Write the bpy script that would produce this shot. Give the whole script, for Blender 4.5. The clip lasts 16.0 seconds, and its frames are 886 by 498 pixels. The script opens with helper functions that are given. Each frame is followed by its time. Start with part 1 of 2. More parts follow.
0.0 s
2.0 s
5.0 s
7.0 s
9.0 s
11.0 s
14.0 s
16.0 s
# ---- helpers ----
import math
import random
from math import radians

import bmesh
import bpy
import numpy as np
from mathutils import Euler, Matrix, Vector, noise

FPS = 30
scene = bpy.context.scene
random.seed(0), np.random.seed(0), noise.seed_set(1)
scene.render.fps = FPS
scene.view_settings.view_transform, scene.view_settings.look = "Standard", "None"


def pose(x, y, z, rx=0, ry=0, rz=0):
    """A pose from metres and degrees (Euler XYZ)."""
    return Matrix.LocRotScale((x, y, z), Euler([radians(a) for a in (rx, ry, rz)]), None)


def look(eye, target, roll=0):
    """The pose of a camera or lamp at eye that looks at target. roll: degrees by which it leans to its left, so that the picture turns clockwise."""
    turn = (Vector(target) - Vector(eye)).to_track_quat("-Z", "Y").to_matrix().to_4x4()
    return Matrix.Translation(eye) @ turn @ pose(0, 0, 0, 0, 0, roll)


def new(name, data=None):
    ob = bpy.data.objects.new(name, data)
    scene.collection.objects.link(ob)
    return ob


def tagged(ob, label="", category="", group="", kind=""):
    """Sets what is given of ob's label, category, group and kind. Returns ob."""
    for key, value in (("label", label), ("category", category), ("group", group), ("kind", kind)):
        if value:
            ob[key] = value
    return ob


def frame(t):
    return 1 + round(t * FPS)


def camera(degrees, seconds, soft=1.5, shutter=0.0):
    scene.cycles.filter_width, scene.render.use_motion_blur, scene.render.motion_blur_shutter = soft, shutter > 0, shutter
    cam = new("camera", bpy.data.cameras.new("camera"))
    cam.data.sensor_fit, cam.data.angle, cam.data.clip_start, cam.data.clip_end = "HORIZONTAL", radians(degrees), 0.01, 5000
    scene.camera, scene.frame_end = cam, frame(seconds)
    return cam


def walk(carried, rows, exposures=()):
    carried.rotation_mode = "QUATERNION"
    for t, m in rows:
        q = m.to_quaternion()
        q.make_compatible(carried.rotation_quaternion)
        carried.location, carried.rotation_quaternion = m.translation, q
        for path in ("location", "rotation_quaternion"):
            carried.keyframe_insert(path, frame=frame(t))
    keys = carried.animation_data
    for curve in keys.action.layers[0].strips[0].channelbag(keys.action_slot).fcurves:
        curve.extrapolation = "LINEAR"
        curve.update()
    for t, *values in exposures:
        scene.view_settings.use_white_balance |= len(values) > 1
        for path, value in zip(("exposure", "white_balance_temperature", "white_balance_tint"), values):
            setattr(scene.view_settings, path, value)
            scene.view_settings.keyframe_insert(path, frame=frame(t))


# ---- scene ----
==========
**EXERCISE REQUIREMENTS**
Repeat the lines above exactly.

**COMPLETE ANSWER**
Write the bpy script that would produce this shot. Give the whole script, for Blender 4.5. The clip lasts 16.0 seconds, and its frames are 886 by 498 pixels. The script opens with helper functions that are given. Each frame is followed by its time. Start with part 1 of 2. More parts follow.
0.0 s
2.0 s
5.0 s
7.0 s
9.0 s
11.0 s
14.0 s
16.0 s
# ---- helpers ----
import math
import random
from math import radians

import bmesh
import bpy
import numpy as np
from mathutils import Euler, Matrix, Vector, noise

FPS = 30
scene = bpy.context.scene
random.seed(0), np.random.seed(0), noise.seed_set(1)
scene.render.fps = FPS
scene.view_settings.view_transform, scene.view_settings.look = "Standard", "None"


def pose(x, y, z, rx=0, ry=0, rz=0):
    """A pose from metres and degrees (Euler XYZ)."""
    return Matrix.LocRotScale((x, y, z), Euler([radians(a) for a in (rx, ry, rz)]), None)


def look(eye, target, roll=0):
    """The pose of a camera or lamp at eye that looks at target. roll: degrees by which it leans to its left, so that the picture turns clockwise."""
    turn = (Vector(target) - Vector(eye)).to_track_quat("-Z", "Y").to_matrix().to_4x4()
    return Matrix.Translation(eye) @ turn @ pose(0, 0, 0, 0, 0, roll)


def new(name, data=None):
    ob = bpy.data.objects.new(name, data)
    scene.collection.objects.link(ob)
    return ob


def tagged(ob, label="", category="", group="", kind=""):
    """Sets what is given of ob's label, category, group and kind. Returns ob."""
    for key, value in (("label", label), ("category", category), ("group", group), ("kind", kind)):
        if value:
            ob[key] = value
    return ob


def frame(t):
    return 1 + round(t * FPS)


def camera(degrees, seconds, soft=1.5, shutter=0.0):
    scene.cycles.filter_width, scene.render.use_motion_blur, scene.render.motion_blur_shutter = soft, shutter > 0, shutter
    cam = new("camera", bpy.data.cameras.new("camera"))
    cam.data.sensor_fit, cam.data.angle, cam.data.clip_start, cam.data.clip_end = "HORIZONTAL", radians(degrees), 0.01, 5000
    scene.camera, scene.frame_end = cam, frame(seconds)
    return cam


def walk(carried, rows, exposures=()):
    carried.rotation_mode = "QUATERNION"
    for t, m in rows:
        q = m.to_quaternion()
        q.make_compatible(carried.rotation_quaternion)
        carried.location, carried.rotation_quaternion = m.translation, q
        for path in ("location", "rotation_quaternion"):
            carried.keyframe_insert(path, frame=frame(t))
    keys = carried.animation_data
    for curve in keys.action.layers[0].strips[0].channelbag(keys.action_slot).fcurves:
        curve.extrapolation = "LINEAR"
        curve.update()
    for t, *values in exposures:
        scene.view_settings.use_white_balance |= len(values) > 1
        for path, value in zip(("exposure", "white_balance_temperature", "white_balance_tint"), values):
            setattr(scene.view_settings, path, value)
            scene.view_settings.keyframe_insert(path, frame=frame(t))


# ---- scene ----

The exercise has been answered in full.